A call for fathers to‘own’ outside children
By Garth A. Rose
One of the first acts taken by former Jamaican Prime Minister Michael Manley in 1972, was to remove the stigma and label of “Bastards” given to children born out of wedlock. Manley insisted every child was legal under Jamaican law.
However, Caribbean-American sociologist Carmen Hall of South-Miami, has drawn attention to a situation that continues to plague Caribbean communities.One in which men have children outside marriage, but are raised without knowing their siblings from their father’s primary family.
“This is a situation that needs to be addressed, as it’s damaging to too many families,” Hall said. “It’s very damaging and unfair to children of the same man to be hidden from each other.”
She added that, “It has happened repeatedly, where children of the same man don’t know of each other until they attend his funeral. Funerals are fast becoming the platform where Caribbean folk are learning they have siblings they never knew existed. That’s because the deceased never informed the children from his primary family they had a brother or sister born outside the primary family.”

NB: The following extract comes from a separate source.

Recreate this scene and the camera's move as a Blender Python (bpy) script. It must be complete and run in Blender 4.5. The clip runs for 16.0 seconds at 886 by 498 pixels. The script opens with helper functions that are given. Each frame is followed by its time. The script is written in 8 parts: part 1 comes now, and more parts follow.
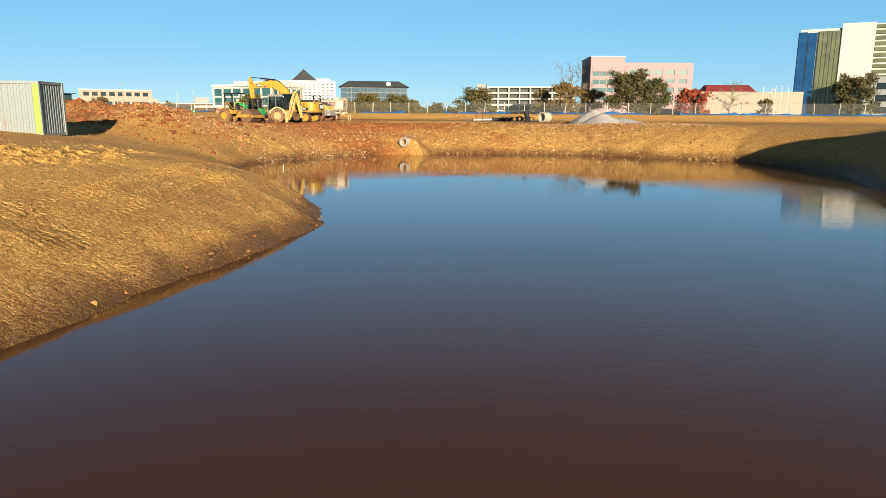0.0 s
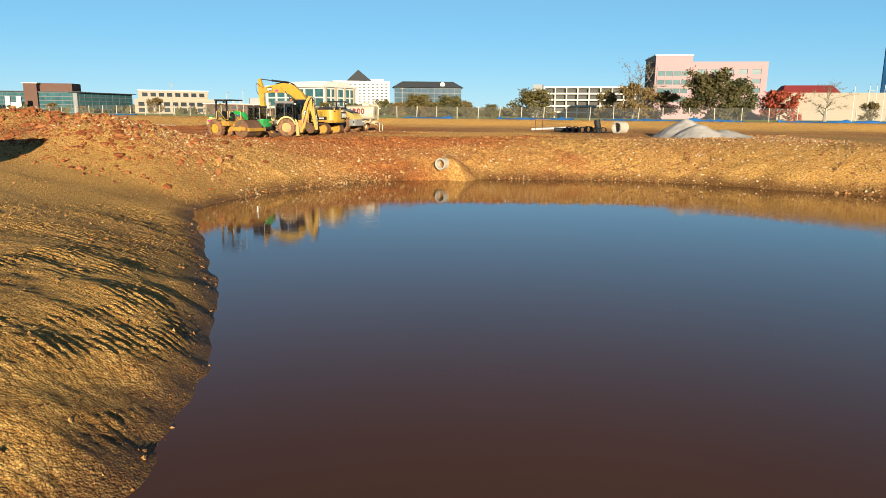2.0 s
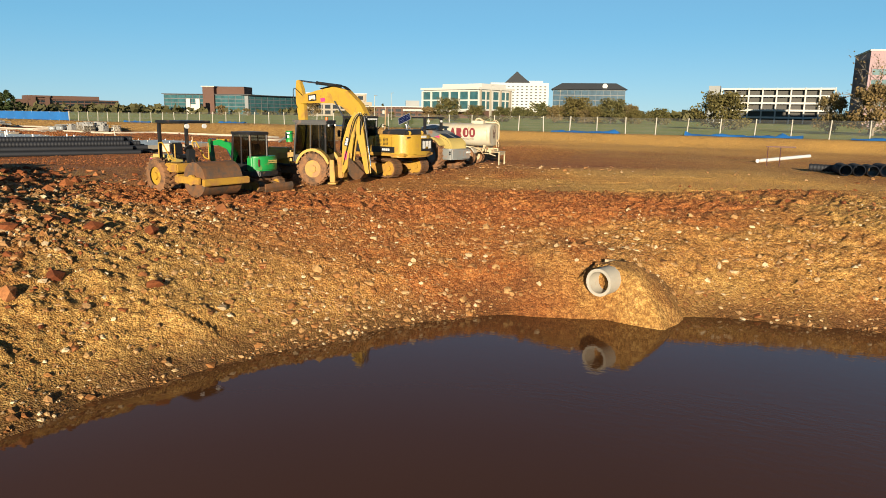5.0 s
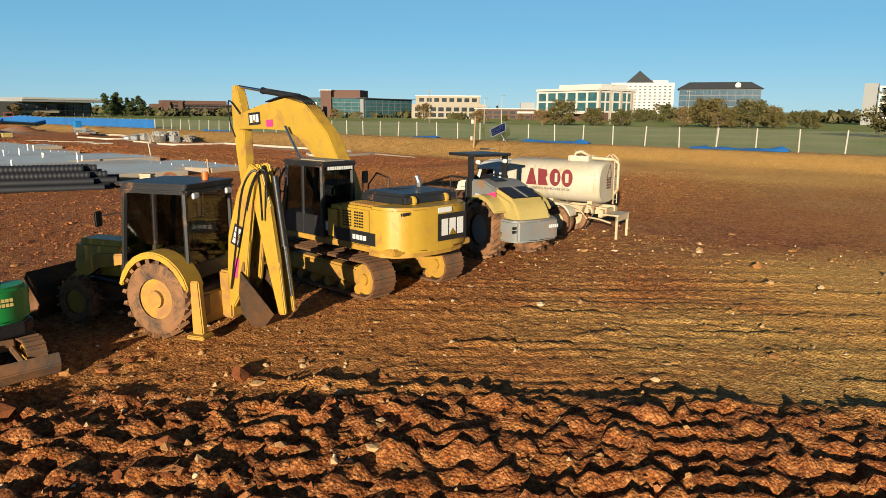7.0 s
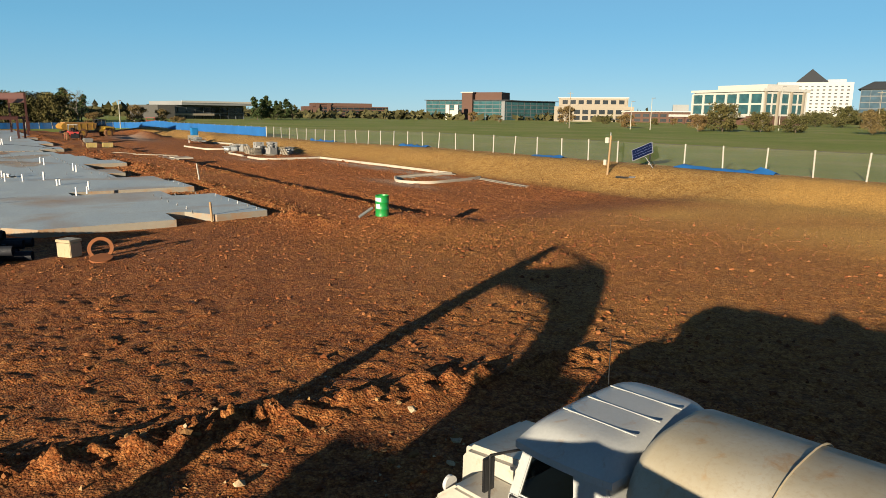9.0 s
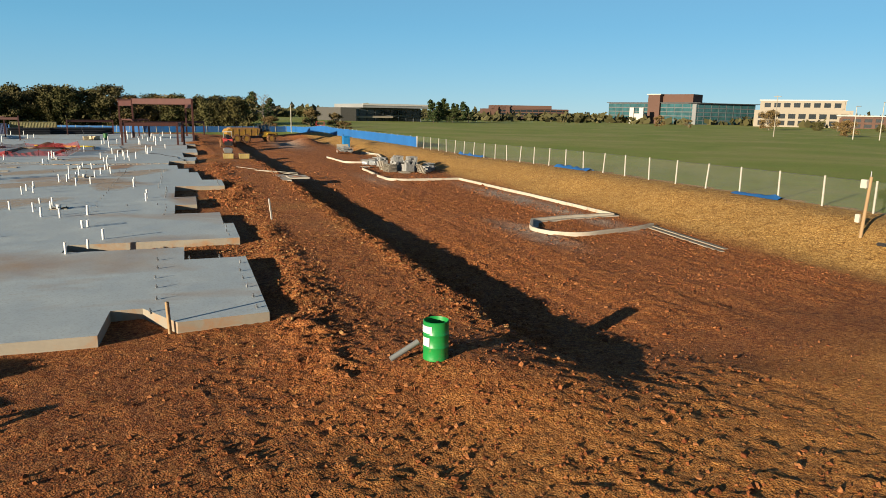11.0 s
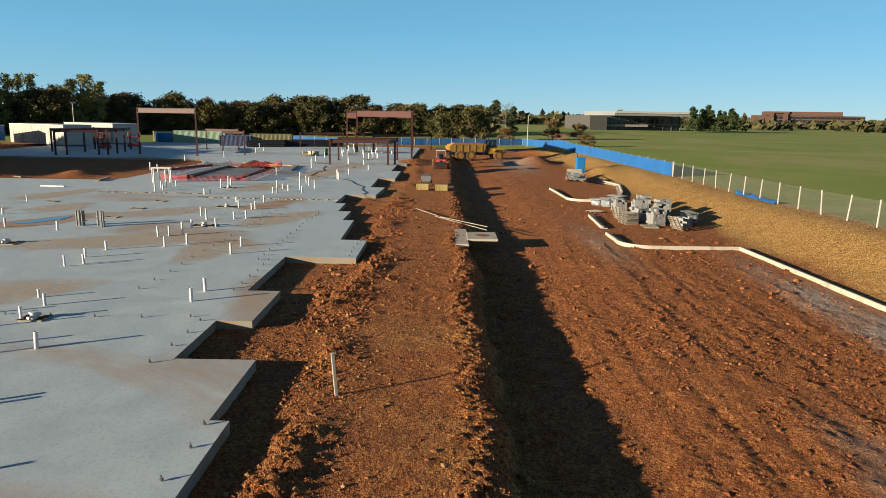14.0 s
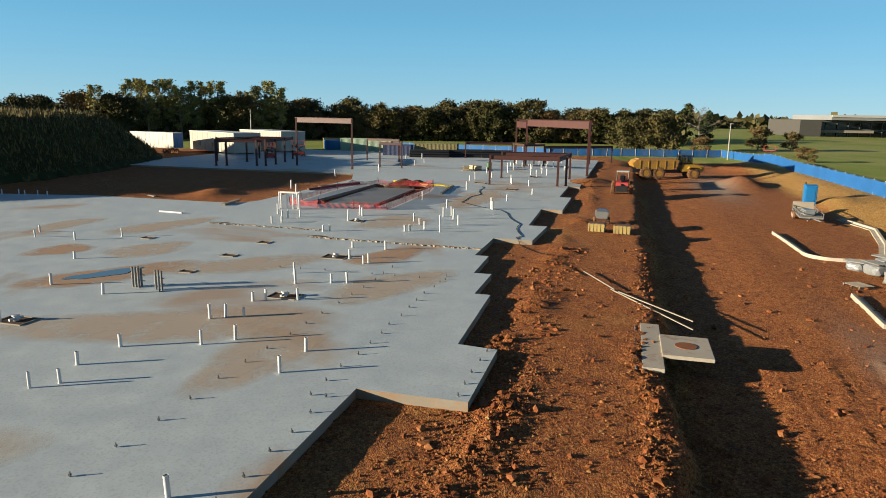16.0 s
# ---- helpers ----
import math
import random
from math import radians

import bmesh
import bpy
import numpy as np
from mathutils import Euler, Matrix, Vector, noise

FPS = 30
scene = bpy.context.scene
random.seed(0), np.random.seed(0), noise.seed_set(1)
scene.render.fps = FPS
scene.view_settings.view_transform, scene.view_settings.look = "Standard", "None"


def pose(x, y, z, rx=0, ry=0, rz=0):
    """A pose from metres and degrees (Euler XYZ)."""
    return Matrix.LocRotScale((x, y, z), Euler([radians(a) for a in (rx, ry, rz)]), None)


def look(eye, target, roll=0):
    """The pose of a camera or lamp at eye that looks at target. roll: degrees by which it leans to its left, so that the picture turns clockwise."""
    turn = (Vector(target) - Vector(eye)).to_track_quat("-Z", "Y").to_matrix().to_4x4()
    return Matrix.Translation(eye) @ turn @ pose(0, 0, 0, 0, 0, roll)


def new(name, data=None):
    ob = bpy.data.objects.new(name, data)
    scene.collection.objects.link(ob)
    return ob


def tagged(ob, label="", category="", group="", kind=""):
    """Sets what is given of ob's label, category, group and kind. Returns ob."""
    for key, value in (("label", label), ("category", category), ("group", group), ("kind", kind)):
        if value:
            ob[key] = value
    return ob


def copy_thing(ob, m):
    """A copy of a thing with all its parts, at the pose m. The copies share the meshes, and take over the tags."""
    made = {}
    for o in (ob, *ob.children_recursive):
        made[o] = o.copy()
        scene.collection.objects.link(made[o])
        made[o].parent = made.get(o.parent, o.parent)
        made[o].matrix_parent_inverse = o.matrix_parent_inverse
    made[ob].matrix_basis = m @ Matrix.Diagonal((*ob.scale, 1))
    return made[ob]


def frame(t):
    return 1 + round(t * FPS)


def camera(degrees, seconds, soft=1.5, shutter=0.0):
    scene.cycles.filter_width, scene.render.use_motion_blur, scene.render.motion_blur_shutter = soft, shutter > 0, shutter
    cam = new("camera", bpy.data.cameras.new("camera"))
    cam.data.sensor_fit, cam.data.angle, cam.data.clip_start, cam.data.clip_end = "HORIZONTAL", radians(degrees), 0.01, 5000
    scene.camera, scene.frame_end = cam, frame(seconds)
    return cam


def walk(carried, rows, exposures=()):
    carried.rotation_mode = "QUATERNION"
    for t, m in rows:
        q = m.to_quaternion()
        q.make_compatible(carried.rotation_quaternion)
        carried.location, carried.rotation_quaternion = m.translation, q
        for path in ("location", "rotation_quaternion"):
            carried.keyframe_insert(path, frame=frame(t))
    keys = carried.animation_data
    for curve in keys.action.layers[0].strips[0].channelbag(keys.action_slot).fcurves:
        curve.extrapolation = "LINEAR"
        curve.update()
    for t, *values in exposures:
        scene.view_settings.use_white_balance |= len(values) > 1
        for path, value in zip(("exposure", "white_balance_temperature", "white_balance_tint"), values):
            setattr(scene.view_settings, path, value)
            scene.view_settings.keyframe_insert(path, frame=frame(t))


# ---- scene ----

Hall related a recent incident where a well-known Caribbean-American attended his father’s funeral in Jamaica with his family. During the eulogy when reference was made to the deceased grieving son, and other relatives, a young woman interrupted saying, “I am a grieving child too. Maas B… was also my father.” The sudden revelation caused great pain and embarrassment for the man, his family and the newly-disclosed sister.
“People must stop hiding their children, whether born within or outside the primary family,” Hall said. “Hiding siblings from each other denies children of one of the most important aspects of a family – the positive interaction between siblings.”
Hall says while marital or any kind of infidelity must not be condoned, she urges women to try and find it within themselves not to ostracize ‘outside’ children.
Perrine clergyman, Pastor Bertram Marks, also says the practice where siblings are “denied knowing each other” is wrong. “Children born in or outside marriages are God’s gift. They shouldn’t be hidden under bushels to avoid embarrassment. First, men have a responsibility to be faithful to their wives, but if they father children outside marriage they also have a responsibility to ensure their children know and relate with each other, before they are shocked to know of each other at the man’s funeral.”